> Data section
# # # # # # #
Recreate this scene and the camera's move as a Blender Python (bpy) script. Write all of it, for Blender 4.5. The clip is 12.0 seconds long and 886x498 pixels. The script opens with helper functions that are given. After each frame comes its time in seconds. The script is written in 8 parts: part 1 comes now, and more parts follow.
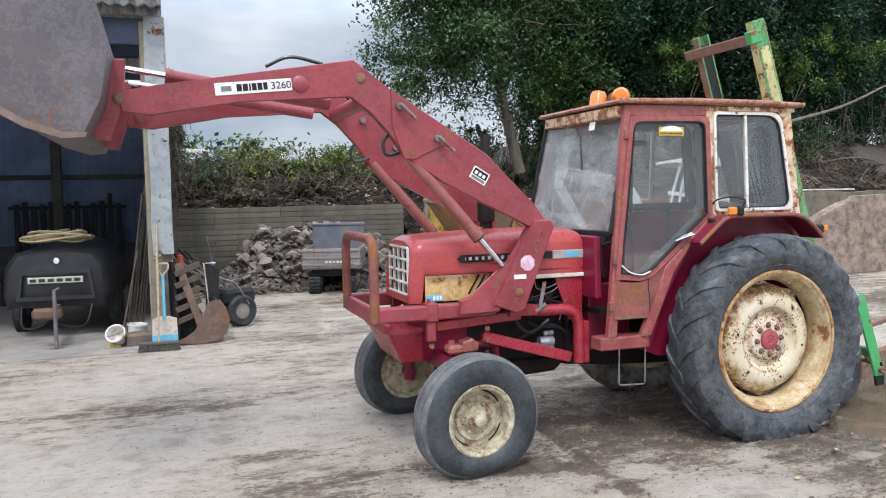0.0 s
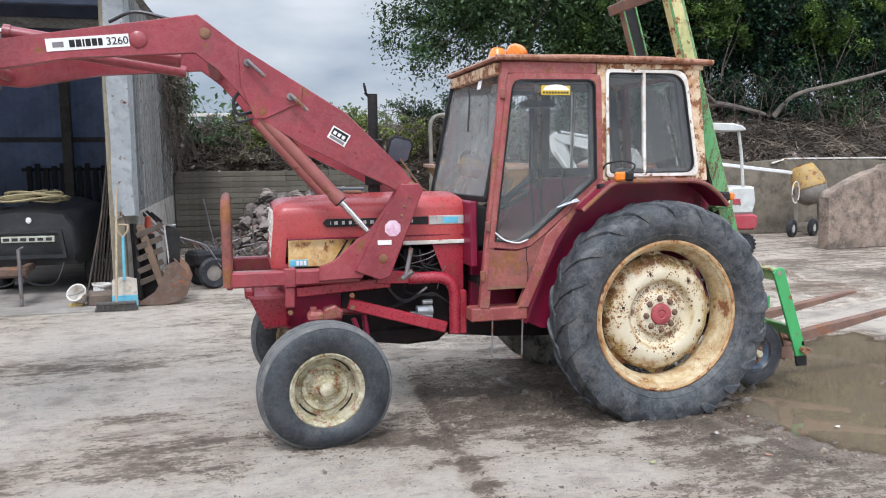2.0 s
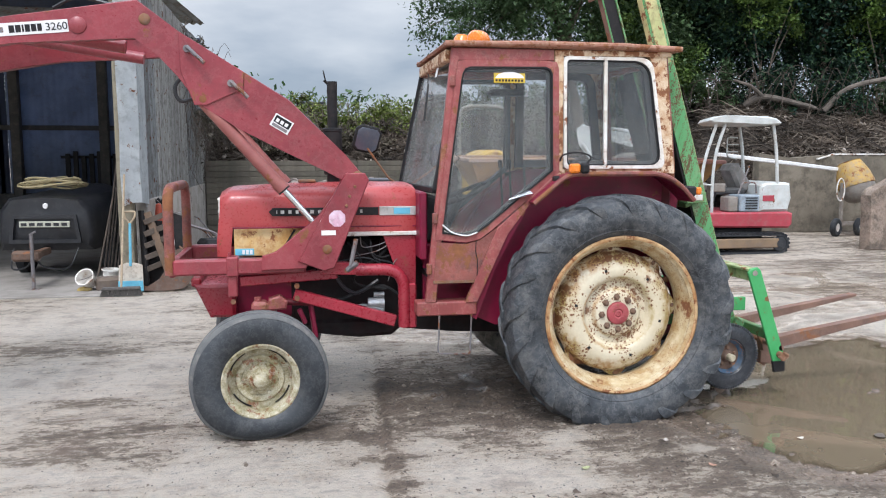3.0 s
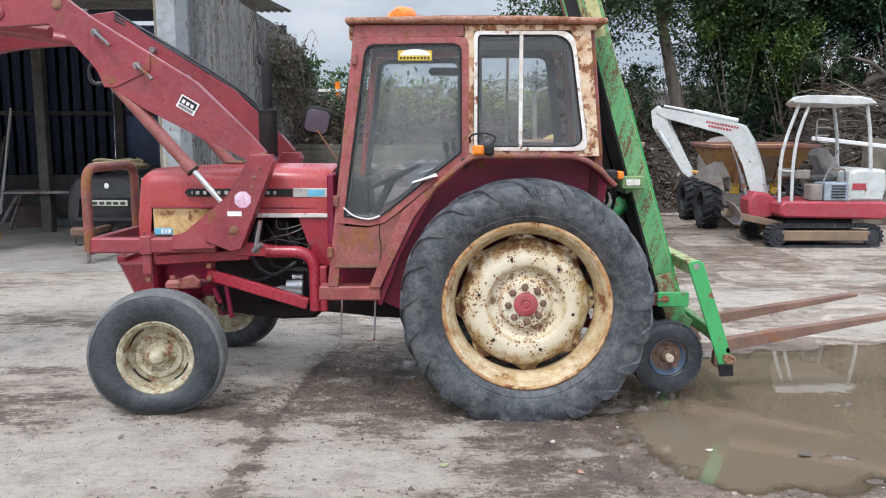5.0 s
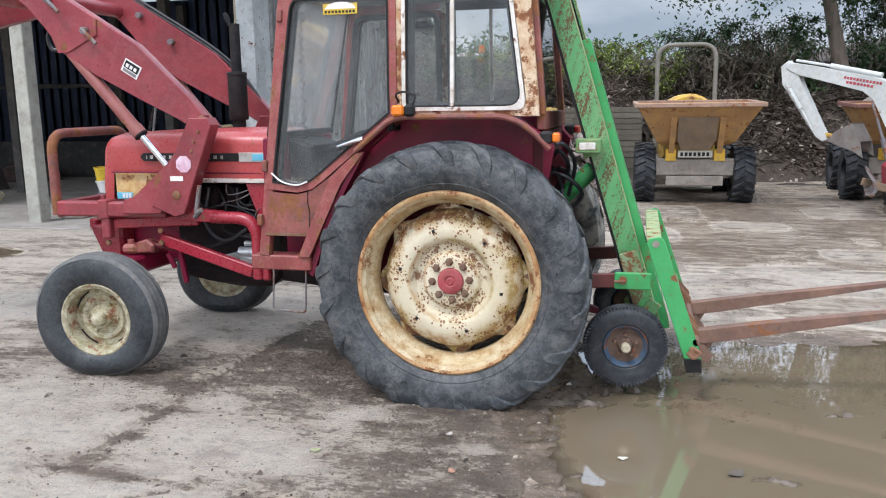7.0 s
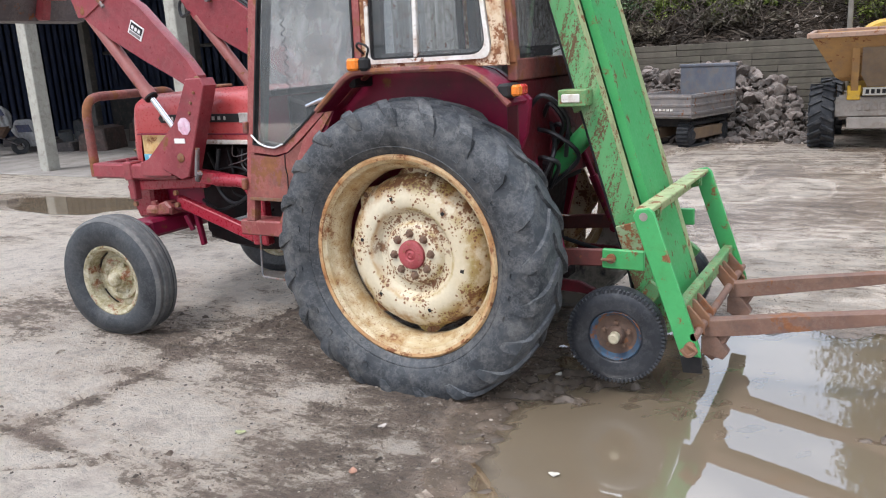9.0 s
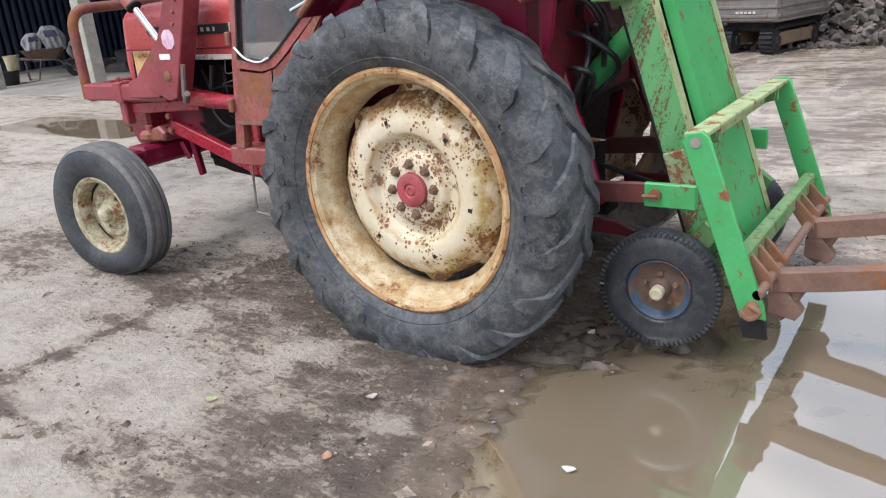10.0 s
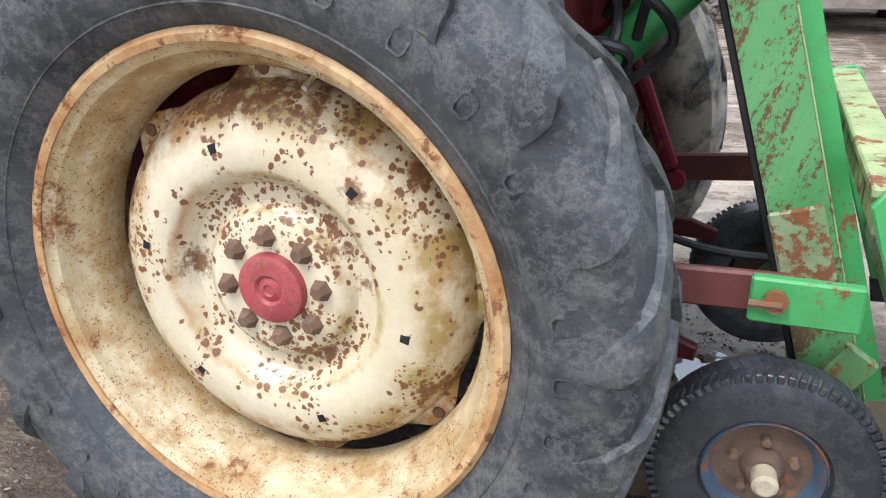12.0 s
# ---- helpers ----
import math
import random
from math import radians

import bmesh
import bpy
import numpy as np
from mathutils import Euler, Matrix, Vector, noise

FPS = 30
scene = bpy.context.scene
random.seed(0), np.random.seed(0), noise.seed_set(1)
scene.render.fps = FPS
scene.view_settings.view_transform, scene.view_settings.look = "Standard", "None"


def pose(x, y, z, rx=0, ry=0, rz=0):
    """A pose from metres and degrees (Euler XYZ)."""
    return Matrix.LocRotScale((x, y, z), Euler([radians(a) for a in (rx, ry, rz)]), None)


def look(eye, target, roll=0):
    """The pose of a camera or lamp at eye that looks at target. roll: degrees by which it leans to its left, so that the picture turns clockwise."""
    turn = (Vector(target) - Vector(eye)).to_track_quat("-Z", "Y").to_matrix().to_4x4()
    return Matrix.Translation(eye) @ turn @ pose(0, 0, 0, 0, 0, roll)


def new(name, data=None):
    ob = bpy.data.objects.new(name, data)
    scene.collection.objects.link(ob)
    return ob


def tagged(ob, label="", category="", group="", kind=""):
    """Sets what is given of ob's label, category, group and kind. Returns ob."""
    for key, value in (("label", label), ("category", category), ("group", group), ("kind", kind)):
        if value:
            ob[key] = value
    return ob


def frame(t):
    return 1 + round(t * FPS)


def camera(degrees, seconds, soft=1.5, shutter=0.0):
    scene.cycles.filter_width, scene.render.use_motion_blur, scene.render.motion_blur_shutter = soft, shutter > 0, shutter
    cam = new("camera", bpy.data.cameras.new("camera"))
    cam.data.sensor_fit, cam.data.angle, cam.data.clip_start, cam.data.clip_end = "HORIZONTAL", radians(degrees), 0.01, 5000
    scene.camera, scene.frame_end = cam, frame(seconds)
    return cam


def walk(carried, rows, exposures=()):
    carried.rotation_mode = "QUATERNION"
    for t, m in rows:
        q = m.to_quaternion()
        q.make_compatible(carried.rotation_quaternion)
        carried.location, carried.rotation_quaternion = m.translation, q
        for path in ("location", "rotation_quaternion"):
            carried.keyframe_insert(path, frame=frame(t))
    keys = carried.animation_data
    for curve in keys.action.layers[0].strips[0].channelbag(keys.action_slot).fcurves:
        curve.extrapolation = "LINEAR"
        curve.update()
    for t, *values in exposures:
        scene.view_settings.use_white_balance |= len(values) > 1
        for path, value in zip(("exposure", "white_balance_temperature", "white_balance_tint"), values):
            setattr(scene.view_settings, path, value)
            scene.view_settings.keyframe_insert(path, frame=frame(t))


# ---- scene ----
# # # # # # #
> Your instructions
What is the number of lines that hold the string "Vector"? Give it alone.

> Exercise result
2